August 25, 2013 - When it comes to detecting laser pulses aliens might shoot at Earth
to attract our attention, scientists now find they can detect signals
as faint as a single photon of light every few tiny fractions of a second.
Astronomers have gazed at the skies for decades searching for signs of extraterrestrial intelligence. Lasers can in principle help transmit messages over extraordinary distances, but while scientists have monitored a large number of stars looking for alien laser signals — for instance, facilities at Harvard and Princeton scanned more than 10,000 sun-like stars for several years — no evidence for any have been found yet.
Prior attempts to look for extraterrestrial laser signals concentrated on isolated bursts of light, ones so extraordinarily intense they are likely artificial.

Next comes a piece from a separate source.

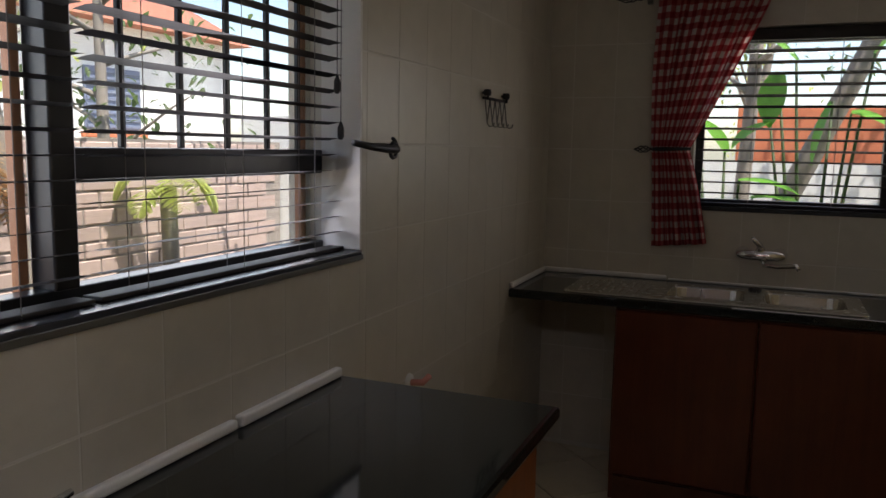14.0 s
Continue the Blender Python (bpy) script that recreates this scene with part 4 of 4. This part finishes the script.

In contrast, laser scientist Walter Leeb
at the Vienna University of Technology
in Austria and his colleagues are focusing on repetitive, faint laser signals received over a sufficiently long amount of time. [13 Ways to Hunt Intelligent Aliens]
"We assumed that aliens would use the simplest possible way of attracting our attention, one already implemented in seafaring since ancient times using lighthouses — that is, periodic light pulses," Leeb said.
The kinds of strings of pulses the researchers are looking for, each roughly nanoseconds or billionths of a second long, are not likely found in nature. "Such signals can, however, be generated by lasers," Leeb said, thus hinting at an extraterrestrial intelligent origin.
The advantage of a repetitious signal is that it can readily be distinguished from random noise, even if a large portion of transmitted pulses are lost before they are received. Leeb did note that astronomical objects known as pulsars also give off repetitive light pulses.
"However, their signals have a rather low repetition frequency, and do not consist of nanosecond pulses an extraterrestrial intelligence will possibly use," he said.
Since current technology on Earth
is capable of powerful visible and near-infrared lasers, the scientists assumed extraterrestrials might be as well. They reasoned aliens would choose wavelengths that would stand out from the light from their home stars as well.
Although Leeb and his colleagues assumed that aliens would use high-energy lasers to fire these pulses, they also reasoned the vast distances these signals traveled means these pulses might be very faint by the time they reached Earth. As such, their strategy employs devices known as single-photon detectors, which as their name implies can detect signals even as dim as a single photon, the particle making up light.